## Problem requirements
Within the data that follows, set down exactly the lines from the one containing "Continue the Blender" through the one containing "return lo + hi", both ends included.

## Data extract
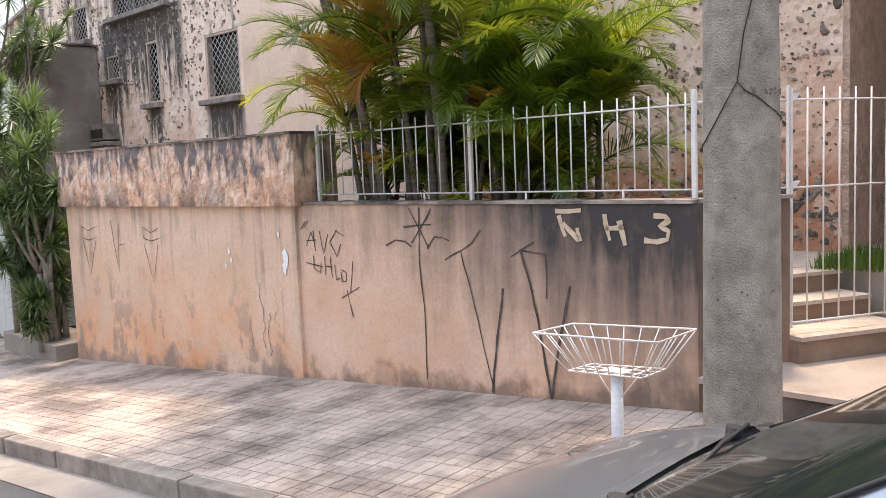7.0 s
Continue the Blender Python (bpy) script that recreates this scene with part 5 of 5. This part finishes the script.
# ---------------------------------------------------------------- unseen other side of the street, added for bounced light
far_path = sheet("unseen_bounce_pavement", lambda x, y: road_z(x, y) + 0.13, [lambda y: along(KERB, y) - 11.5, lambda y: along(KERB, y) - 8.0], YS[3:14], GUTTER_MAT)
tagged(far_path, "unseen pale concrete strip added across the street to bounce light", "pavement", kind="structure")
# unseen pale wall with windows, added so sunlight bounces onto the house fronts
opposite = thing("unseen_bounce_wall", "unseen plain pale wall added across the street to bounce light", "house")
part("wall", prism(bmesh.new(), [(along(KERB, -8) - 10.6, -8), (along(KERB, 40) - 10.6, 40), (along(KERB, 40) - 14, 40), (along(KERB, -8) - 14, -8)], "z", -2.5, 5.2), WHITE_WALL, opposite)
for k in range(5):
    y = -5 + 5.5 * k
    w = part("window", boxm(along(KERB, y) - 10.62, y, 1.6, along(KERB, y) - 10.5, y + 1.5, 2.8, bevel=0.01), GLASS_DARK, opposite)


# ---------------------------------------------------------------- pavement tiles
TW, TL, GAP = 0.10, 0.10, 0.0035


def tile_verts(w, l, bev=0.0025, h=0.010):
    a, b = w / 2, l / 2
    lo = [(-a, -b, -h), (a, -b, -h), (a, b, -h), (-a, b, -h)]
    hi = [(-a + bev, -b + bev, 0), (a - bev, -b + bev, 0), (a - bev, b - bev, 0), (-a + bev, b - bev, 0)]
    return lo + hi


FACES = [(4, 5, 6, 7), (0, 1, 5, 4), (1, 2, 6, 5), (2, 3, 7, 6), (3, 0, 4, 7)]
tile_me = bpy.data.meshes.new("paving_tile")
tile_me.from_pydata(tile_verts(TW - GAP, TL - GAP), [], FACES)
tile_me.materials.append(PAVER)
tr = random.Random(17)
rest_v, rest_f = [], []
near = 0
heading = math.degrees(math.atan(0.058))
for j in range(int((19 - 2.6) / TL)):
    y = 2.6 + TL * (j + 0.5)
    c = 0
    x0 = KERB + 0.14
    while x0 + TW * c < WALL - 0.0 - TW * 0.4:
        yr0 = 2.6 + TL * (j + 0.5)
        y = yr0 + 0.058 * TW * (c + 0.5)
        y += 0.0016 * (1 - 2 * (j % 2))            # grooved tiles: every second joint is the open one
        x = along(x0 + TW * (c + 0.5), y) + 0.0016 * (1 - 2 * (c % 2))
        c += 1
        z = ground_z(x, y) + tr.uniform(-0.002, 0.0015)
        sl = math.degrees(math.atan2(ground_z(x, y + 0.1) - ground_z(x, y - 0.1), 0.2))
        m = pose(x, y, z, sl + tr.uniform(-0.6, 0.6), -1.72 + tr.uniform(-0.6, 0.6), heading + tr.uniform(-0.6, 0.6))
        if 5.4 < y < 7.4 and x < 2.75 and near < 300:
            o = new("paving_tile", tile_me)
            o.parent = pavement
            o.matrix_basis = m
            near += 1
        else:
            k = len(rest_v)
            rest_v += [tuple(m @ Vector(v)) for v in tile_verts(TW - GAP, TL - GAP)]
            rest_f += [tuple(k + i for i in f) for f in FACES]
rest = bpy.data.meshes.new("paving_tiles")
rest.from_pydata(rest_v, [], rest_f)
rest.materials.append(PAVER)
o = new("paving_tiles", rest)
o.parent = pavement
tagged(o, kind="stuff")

## Exercise answer
Continue the Blender Python (bpy) script that recreates this scene with part 5 of 5. This part finishes the script.
# ---------------------------------------------------------------- unseen other side of the street, added for bounced light
far_path = sheet("unseen_bounce_pavement", lambda x, y: road_z(x, y) + 0.13, [lambda y: along(KERB, y) - 11.5, lambda y: along(KERB, y) - 8.0], YS[3:14], GUTTER_MAT)
tagged(far_path, "unseen pale concrete strip added across the street to bounce light", "pavement", kind="structure")
# unseen pale wall with windows, added so sunlight bounces onto the house fronts
opposite = thing("unseen_bounce_wall", "unseen plain pale wall added across the street to bounce light", "house")
part("wall", prism(bmesh.new(), [(along(KERB, -8) - 10.6, -8), (along(KERB, 40) - 10.6, 40), (along(KERB, 40) - 14, 40), (along(KERB, -8) - 14, -8)], "z", -2.5, 5.2), WHITE_WALL, opposite)
for k in range(5):
    y = -5 + 5.5 * k
    w = part("window", boxm(along(KERB, y) - 10.62, y, 1.6, along(KERB, y) - 10.5, y + 1.5, 2.8, bevel=0.01), GLASS_DARK, opposite)


# ---------------------------------------------------------------- pavement tiles
TW, TL, GAP = 0.10, 0.10, 0.0035


def tile_verts(w, l, bev=0.0025, h=0.010):
    a, b = w / 2, l / 2
    lo = [(-a, -b, -h), (a, -b, -h), (a, b, -h), (-a, b, -h)]
    hi = [(-a + bev, -b + bev, 0), (a - bev, -b + bev, 0), (a - bev, b - bev, 0), (-a + bev, b - bev, 0)]
    return lo + hi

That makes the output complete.